Esencial para comprender esa época, no. Lo habría sido en los sesenta, cuando las canciones se convirtieron en motores de transformación social… En los noventa ya no era así… Pero pensé, supongo, que era una buena forma de acercarse a la educación sentimental -y también moral- de aquel tiempo. David Gistau tuvo la amabilidad de presentar esa novela… Nos reímos por las diferencias enormes sobre gustos musicales, que a él lo pop le parecía muy blandito…, y sin embargo se extrañaba de reconocer al mismo tiempo una voz generacional… Supongo que, aunque los ritmos fueran tan diferentes, las notas eran parecidas.

Se publica más que nunca, tanto ensayos como ficción. ¿Es imprescindible su paso de generación en generación para entender cada momento histórico?

Los ensayos están en desventaja cuando existen cambios profundos y rápidos. Y nunca han cambiado las cosas tan rápida y profundamente como ahora… así que me temo que tienen más desventaja que nunca. La ficción, por el contrario, si logra reflejar el espíritu del hombre en el espíritu de su tiempo, se convierte a la vez en cátedras y en profecías. Nos va a costar entendernos con nuestros hijos, que crecen, aprenden y maduran llevando en el bolsillo una pantallita que contiene un universo entero, es como si procediéramos de planetas diferentes, que solo por casualidad compartimos el mismo mundo. Y tengo esperanza de que, a través de la ficción, podamos seguir convencidos de que somos de la misma especie.

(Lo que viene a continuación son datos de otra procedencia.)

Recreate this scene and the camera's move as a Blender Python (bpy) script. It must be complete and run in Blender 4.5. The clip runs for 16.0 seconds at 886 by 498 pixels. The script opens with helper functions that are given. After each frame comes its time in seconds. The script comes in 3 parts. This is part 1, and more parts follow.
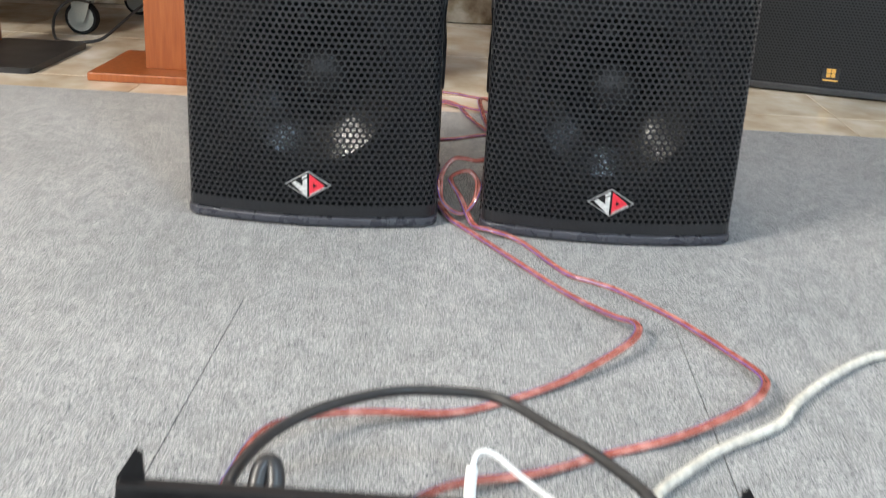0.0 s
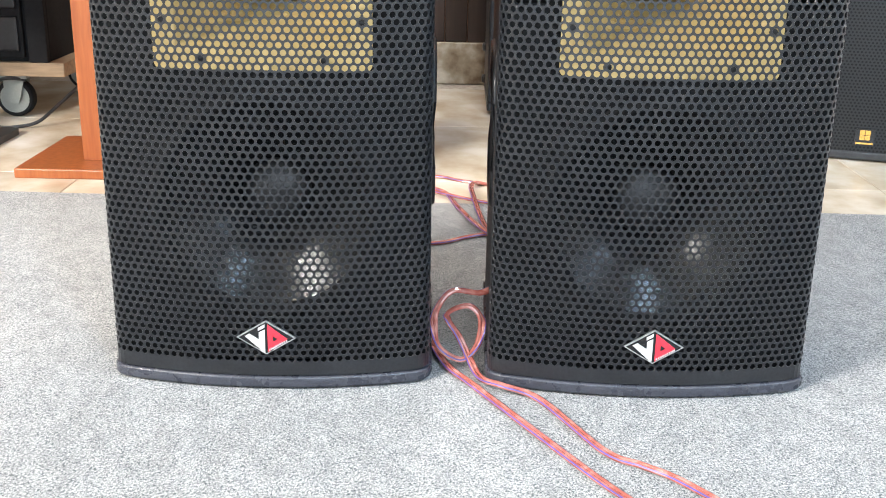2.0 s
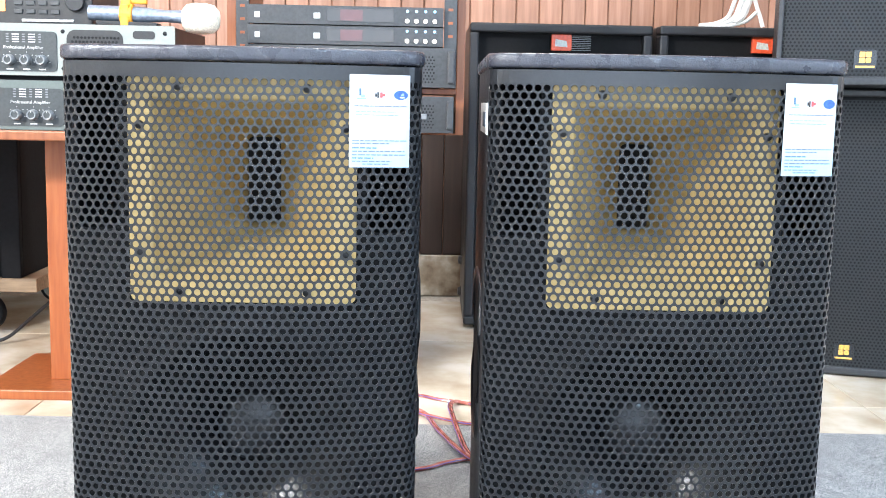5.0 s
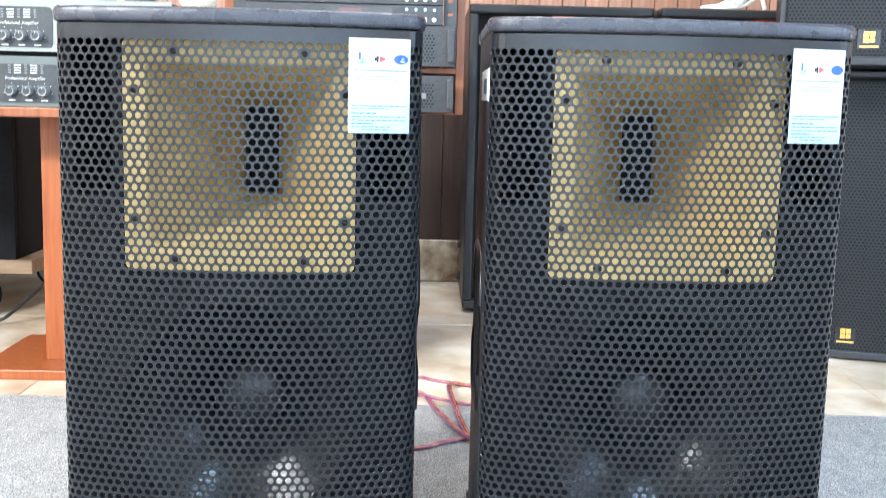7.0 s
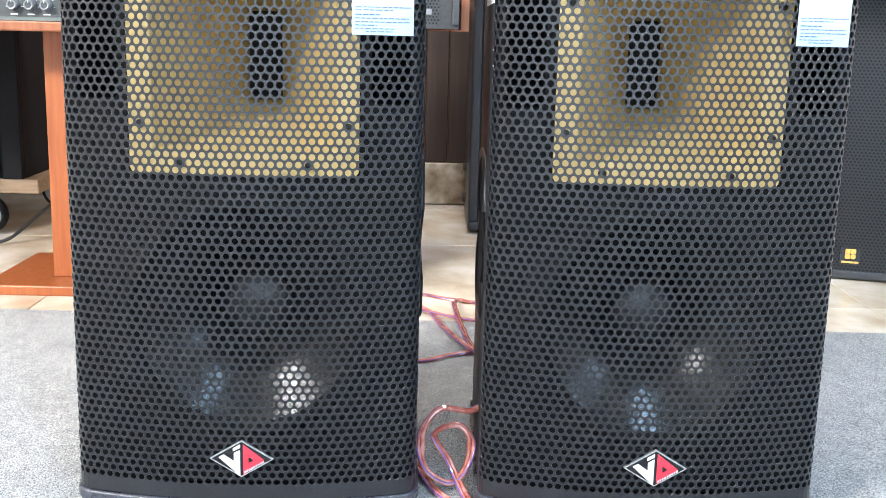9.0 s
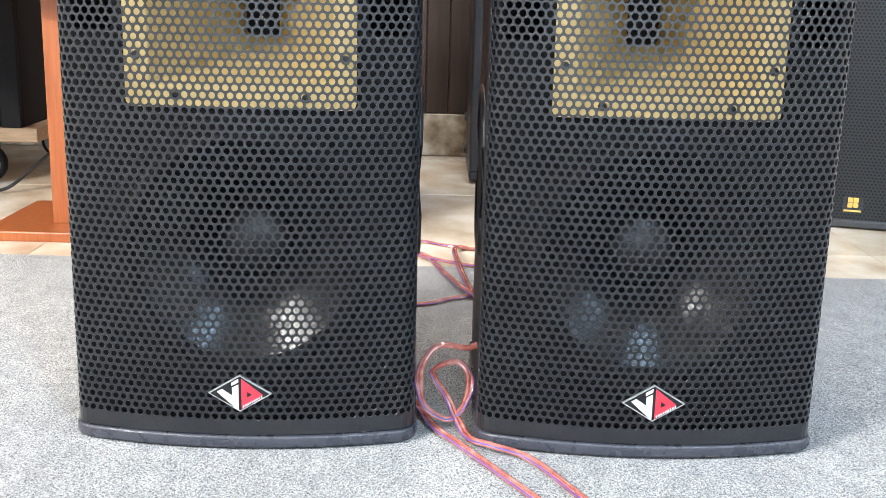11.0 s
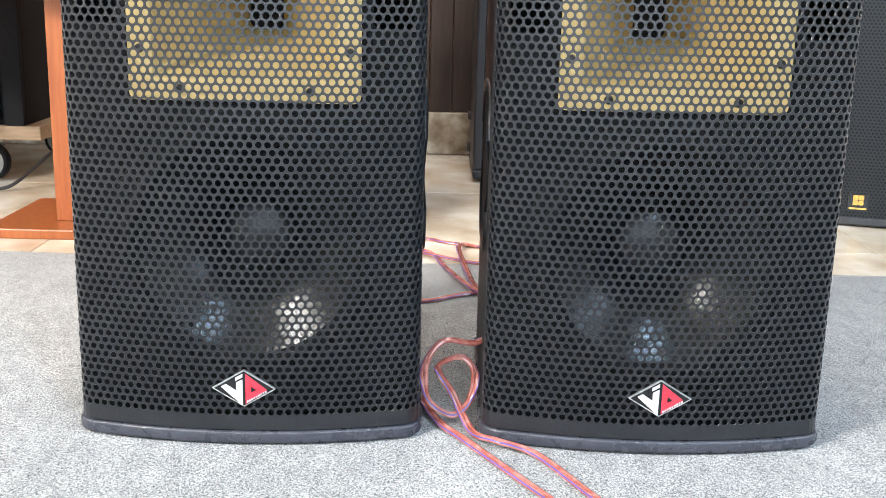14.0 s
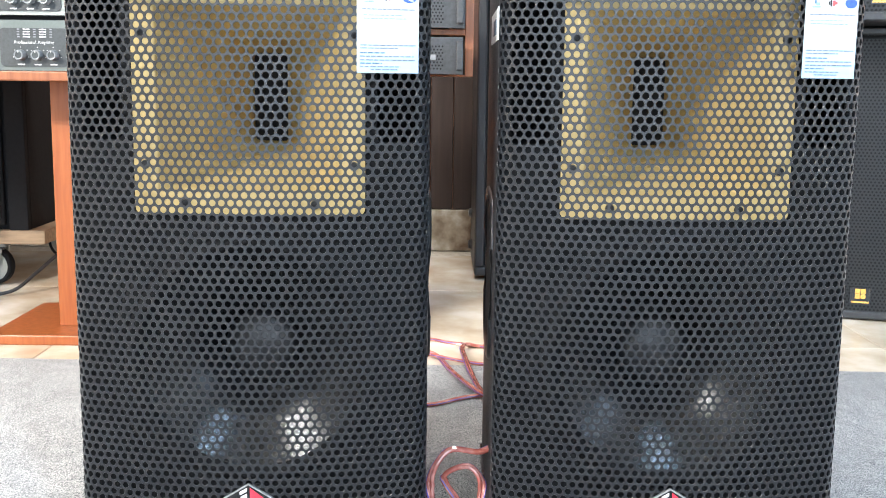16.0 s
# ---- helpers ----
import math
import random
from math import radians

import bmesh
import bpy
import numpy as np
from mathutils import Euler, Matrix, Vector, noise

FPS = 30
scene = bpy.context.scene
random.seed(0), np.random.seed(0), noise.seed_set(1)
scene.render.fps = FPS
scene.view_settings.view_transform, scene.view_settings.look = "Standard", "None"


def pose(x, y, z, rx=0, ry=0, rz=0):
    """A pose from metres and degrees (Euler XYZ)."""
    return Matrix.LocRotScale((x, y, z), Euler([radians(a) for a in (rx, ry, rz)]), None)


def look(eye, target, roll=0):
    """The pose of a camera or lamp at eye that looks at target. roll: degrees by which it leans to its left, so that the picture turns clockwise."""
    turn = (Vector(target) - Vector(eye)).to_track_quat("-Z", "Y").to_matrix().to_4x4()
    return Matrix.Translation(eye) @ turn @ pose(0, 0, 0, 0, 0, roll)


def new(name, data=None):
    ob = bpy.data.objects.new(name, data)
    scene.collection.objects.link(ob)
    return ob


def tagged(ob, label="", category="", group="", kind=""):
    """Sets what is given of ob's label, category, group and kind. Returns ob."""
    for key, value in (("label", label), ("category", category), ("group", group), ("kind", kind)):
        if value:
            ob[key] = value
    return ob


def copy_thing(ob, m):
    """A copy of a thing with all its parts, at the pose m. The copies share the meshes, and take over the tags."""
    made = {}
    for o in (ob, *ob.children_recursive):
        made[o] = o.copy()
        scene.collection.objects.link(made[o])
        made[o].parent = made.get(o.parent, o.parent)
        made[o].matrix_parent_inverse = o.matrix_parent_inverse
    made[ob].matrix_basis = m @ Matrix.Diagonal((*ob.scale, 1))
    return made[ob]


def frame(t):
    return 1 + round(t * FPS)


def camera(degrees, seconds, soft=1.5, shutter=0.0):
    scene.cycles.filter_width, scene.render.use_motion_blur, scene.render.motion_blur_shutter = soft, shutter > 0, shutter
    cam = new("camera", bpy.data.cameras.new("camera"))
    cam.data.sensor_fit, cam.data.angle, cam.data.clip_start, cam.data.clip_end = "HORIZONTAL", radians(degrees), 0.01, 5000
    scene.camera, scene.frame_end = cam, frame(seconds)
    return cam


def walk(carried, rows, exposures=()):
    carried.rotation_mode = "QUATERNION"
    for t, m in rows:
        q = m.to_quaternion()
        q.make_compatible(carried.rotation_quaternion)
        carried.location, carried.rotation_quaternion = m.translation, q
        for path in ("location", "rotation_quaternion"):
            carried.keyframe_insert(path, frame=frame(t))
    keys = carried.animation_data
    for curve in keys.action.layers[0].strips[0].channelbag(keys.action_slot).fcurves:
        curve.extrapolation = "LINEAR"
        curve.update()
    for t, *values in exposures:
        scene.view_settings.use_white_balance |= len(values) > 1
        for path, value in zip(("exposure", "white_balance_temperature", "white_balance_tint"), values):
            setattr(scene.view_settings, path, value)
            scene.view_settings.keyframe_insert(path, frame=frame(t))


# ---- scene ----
cam = camera(44.6, 16.0, soft=0.95, shutter=0.4)
PATH = [
    (0, (0.049, -1.681, 0.6), (-0.002, 0.195, -0.091), 2.9),
    (0.5, (0.028, -1.439, 0.631), (-0.022, 0.446, -0.036), 2.6),
    (1, (0.008, -1.323, 0.609), (-0.049, 0.572, -0.028), 2.3),
    (1.5, (0.011, -1.288, 0.623), (-0.026, 0.61, -0.007), 1.8),
    (2, (0.014, -1.269, 0.623), (-0.005, 0.629, -0.006), 1.1),
    (2.5, (0.007, -1.258, 0.618), (0.019, 0.648, 0.012), 0.9),
    (3, (0.021, -1.251, 0.621), (0.018, 0.678, 0.093), 0.6),
    (3.5, (0.006, -1.251, 0.646), (0.022, 0.694, 0.178), 0.8),
    (4, (0.001, -1.239, 0.651), (0.0215, 0.723, 0.311), 1.0),
    (4.5, (-0.004, -1.227, 0.656), (0.021, 0.751, 0.357), 1.2),
    (4.7, (-0.004, -1.225, 0.655), (0.022, 0.755, 0.377), 1.2),
    (6.8, (-0.006, -1.207, 0.624), (0.032, 0.775, 0.372), 1.4),
    (7, (-0.006, -1.205, 0.62), (0.026, 0.775, 0.34), 1.4),
    (7.5, (-0.006, -1.204, 0.607), (0.026, 0.769, 0.28), 1.6),
    (8, (-0.005, -1.211, 0.599), (0.026, 0.757, 0.241), 1.6),
    (8.5, (-0.002, -1.209, 0.591), (0.023, 0.754, 0.211), 1.5),
    (9, (-0.003, -1.211, 0.588), (0.02, 0.748, 0.185), 1.5),
    (9.5, (-0.001, -1.21, 0.576), (0.02, 0.747, 0.161), 1.4),
    (10, (0.002, -1.21, 0.569), (0.023, 0.74, 0.127), 1.5),
    (12.5, (0.003, -1.21, 0.543), (0.02, 0.731, 0.061), 1.5),
    (13, (0.002, -1.209, 0.543), (0.017, 0.732, 0.062), 1.5),
    (13.5, (0.0, -1.21, 0.545), (0.014, 0.733, 0.068), 1.5),
    (14, (0.0, -1.205, 0.546), (0.015, 0.738, 0.075), 1.5),
    (14.5, (0.001, -1.206, 0.557), (0.012, 0.741, 0.099), 1.4),
    (15, (-0.002, -1.206, 0.563), (0.005, 0.752, 0.155), 0.9),
    (15.5, (-0.003, -1.204, 0.568), (0.006, 0.766, 0.223), 0.9),
    (16, (-0.004, -1.205, 0.57), (0.006, 0.771, 0.261), 0.7),
]
EXPOSURES = [(0, -1.14, 6750, 10), (0.5, -0.77, 6550, 10), (1.5, -0.31, 6500, 10), (2.5, -0.37, 6450, 10), (4, -0.17, 6150, 10), (7, -0.17, 5900, 8), (8, -0.15, 6000, 9),
             (9.5, -0.22, 6200, 10), (12.5, -0.33, 6450, 10), (14, -0.31, 6450, 10), (16, -0.17, 6300, 10)]
walk(cam, [(t, look(eye, aim, lean)) for t, eye, aim, lean in PATH], EXPOSURES)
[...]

«La calle de la luna» cuenta las aventuras de un universitario de los noventa. ¿Cree que, ahora, es más difícil escribir novelas generacionales, de adolescencia o de juventud, porque ambas etapas se alargan cada vez más? Si es así, ¿será un problema?

¡Será un problema porque serán más largas! (ríe) Uno de los límites de la novela es la memoria… si no, podría pasar lo de aquel oyente que le dijo al conferenciante: “se ha alargado usted tanto que he olvidado el principio de su discurso… y por lo tanto no he entendido el final”.

Creo que las adolescencias alargadas eran las nuestras… pero al menos tenían final. Ahora -y es una sensación, más que un juicio- casi parecen permanentes. Perdona que hable de política, pero me gusta mucho el título que el señor Rajoy eligió para su libro: “política para adultos”. Es un elegante reproche. Pero es que la madurez necesita cierta calma… y no parece que nuestro tiempo nos la quiera proporcionar.

Y sí, puede que las novelas de aprendizaje -todo ese género literario sobre el camino hacia la edad adulta- ahora se compliquen un poco, como todo de lo que es difícil vislumbrar el final.

Muchos critican a los jóvenes, o, mejor dicho, a los adultos nacidos a finales de los ochenta y principios de los noventa, por nostálgicos. ¿Se abusa de la nostalgia porque no hay un relato que contar?

¡La nostalgia es algo maravilloso! ¡Mucho menos peligrosa que el utopismo! El abusar de ella puede conducir a la melancolía, pero en buenas dosis nos mantiene unidos a las raíces profundas de las que hablaba Tolkien, las que no se hielan.

John Senior creó escuela con su programa «Grandes libros», que le sirvió para formar a alumnos educados en el nihilismo. En España, algunos, como Natalia y Miguel Sanmartín, opinan, si no me equivoco, que los buenos libros sirven (no en el sentido utilitarista) para educarse, para acercarse a la verdad, la belleza y el bien. ¿Leemos para educarnos o para comprender el mundo en el que vivimos?

Es magnífica la idea de educar a través de los grandes relatos, que lo son, precisamente, porque han sabido conectar con lo verdadero, con lo bueno, con lo bello. Como te decía al principio, ellos construyen la civilización. Además, hay un voluptuoso gusto reaccionario al observar que quienes los desprecian no tienen ni idea de qué trata el capítulo siguiente, que es el de mañana, y se pierden en adanismos pueriles, y se frustran cuando nada sale como habían planeado.

Parece que existe un boom de series de televisión: muchos actores, directores y guionistas han pasado del largometraje a esta fórmula que parece que compite todavía más con el libro que el propio cine.

Me interesa mucho el fenómeno de las series, quizá porque creo que me da la razón cuando hablo de la importancia de la novela. Se ha producido -no inducido- un cambio profundo en la creación y consumo de lo audiovisual que encaja mucho mejor con los parámetros de la novela. No creo que sea una casualidad. Necesitamos esos grandes relatos que comentábamos… y me alegra que existan varias fórmulas para contarlos.

Volviendo al principio, ¿publicará otra novela? ¿Cuándo? ¿Sobre qué tratará?

Hace años dejé el periodismo para volver a escribir únicamente ficción… Y cuando iba por la primera página se me cruzó un lío del que todavía no he podido librarme. Imagino, y deseo, que más pronto que tarde se librará él de mí… Ojalá entonces no sea demasiado tarde.